The AIDS epidemic was a trying chapter in AGLOChicago’s history, but it also enabled us to witness and practice a core Christian belief: reaching across the bridge of our shared humanity to help the afflicted, and to offer them (and thus, ourselves) a hope beyond mortal life and death. The community worked very closely with the Alexian Brothers, an vowed order of Catholic religious men who were the the very first to care for those dying during the epidemic by establishing Bonaventure House in the former convent of St. Sebastian Church. Our Catholic faith is no passive backdrop to existence: It asserts that there may be divine purpose even in seemingly incomprehensible calamity, if it summons the greatest that is in us to give: strength of which we are not otherwise capable. To this day AGLOChicago maintains ties with Bonaventure House and Catholic Charities HIV/AIDS ministries.

 

 

“AND THE DARKNESS HAS NOT OVERCOME IT” (John, 1:5)

 

Our original benefactor Cardinal Bernardin died in 1996, but his work lives on in many ways, including AGLOChicago’s flourishing ministry.
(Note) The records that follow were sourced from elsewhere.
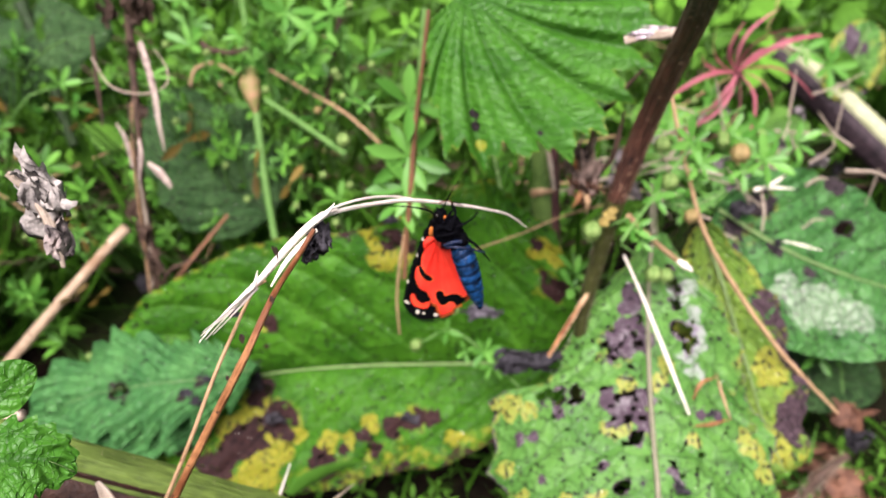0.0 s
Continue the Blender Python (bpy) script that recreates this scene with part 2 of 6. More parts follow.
        col = mix(nodes, links, times(span(nodes, links, scuff, 0.60, 0.70), 0.4), col, (0.14, 0.10, 0.05))
        fleck = noisy(1.1, 1.0, 0.3)
        col = mix(nodes, links, times(span(nodes, links, fleck, 0.775, 0.785), 0.8), col, (0.6, 0.62, 0.55))
    if mould:
        mm = plus(attribute(nodes, "mould"), times(less(noisy(0.75, 7.0, 0.8), 0.5), patchy))
        col = mix(nodes, links, times(times(span(nodes, links, mm, 0.50, 1.35), plus(0.35, times(edge, 0.65))), bloom), col, mould)
    links.new(col, bsdf.inputs["Base Color"])
    links.new(plus(times(deadm, 0.3), plus(times(grain, 0.24), rough - 0.12)), bsdf.inputs["Roughness"])
    bsdf.inputs["Specular IOR Level"].default_value = gloss
    h = plus(times(cushion, 0.6), plus(times(edge2, 0.22), plus(times(grain, 0.16), times(deadm, -0.35))))
    bumped(nodes, links, bsdf, h, 0.9, puff)
    thin(mat, nodes, links, bsdf, col, through_light)
    return mat


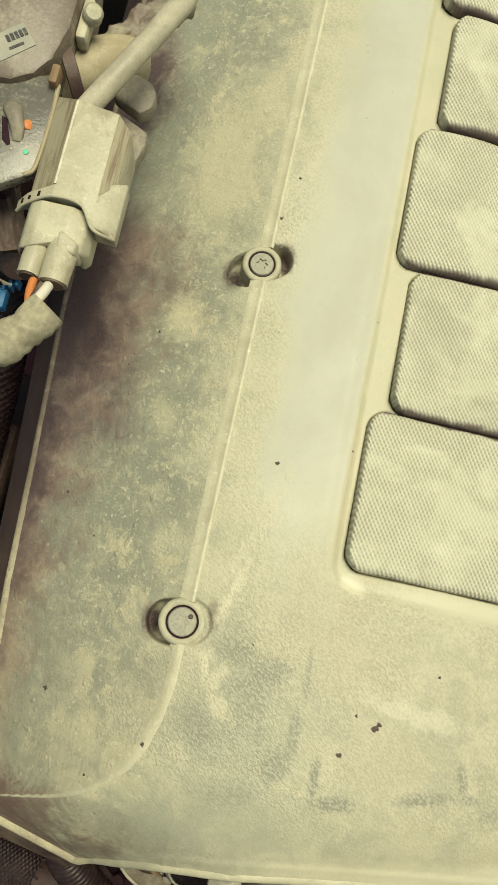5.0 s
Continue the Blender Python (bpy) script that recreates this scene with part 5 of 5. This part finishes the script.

Over the years, attendance has grown steadily at our weekly 7:00 pm Sunday Mass, from the 55 people at the first liturgy, to 700 attendees at our 10th anniversary liturgy. Today, AGLOChicago boasts over 400 members from across the Midwest, all joined by a common faith. Gay and lesbian people, along with their allied supporters from all over the metropolitan area gather each Sunday to participate in the Liturgy celebrated by priests from Chicagoland parishes and religious congregations, who offer to preside over a congregation with shared experiences and shared challenges.

 

And the daily life of AGLOChicago has been far more than weekly Mass. We were proud to sponsor the 5th Annual Conference of the National Association of Catholic Diocesan Lesbian and Gay Ministries (calgm.org) when it was held in Chicago in 1999, and has been a long time member and supporter of this networking organization. In 2000, in cooperation with Luke Carr, AGLOSouth was established at St. Emeric Parish in Country Club Hills, and served LGBT Catholics in the far south suburbs for over five years.

 

The community has continued to respond to the needs of its members forming groups such as, AGLO en Español, Women of AGLO, and AGLO Young Adults which allow members to support and affirm each other, while our Social Justice group works to encourage members to put the message of the Gospels into concrete action in the world. 

 

While the weekly Mass and the Sacraments are the focus of AGLO’s activities, spiritual growth opportunities are also integral parts of its mission. Retreats and Days of Reflection offer members a chance to share experience and hopes. Members have the opportunity to join with friends for prayer and discussion by participating in faith-sharing groups such as Walking with Scripture. Also, during the social hour after Mass every Sunday, friends can catch up with each other or meet someone new. Social events, education programs and renewed and continuing outreach efforts will remain on AGLOChicago’s agenda for the benefit of Gay and Lesbian Catholics now, and in the future.

 

AGLOChicago has accomplished much, but our every step forward only reveals more to be done, even as contemporary society becomes more tolerant. AGLOChicago has, indeed, seen a “generation of hope” in the face of adversity, and very real sorrows that could easily have generated despair. As such, this ministry is fulfilling its own mandate of serving God’s people, offering hope to those who may see little reason for hope, and thus helping to nourish the promise of Redemption which Jesus Christ offered to the entire human family.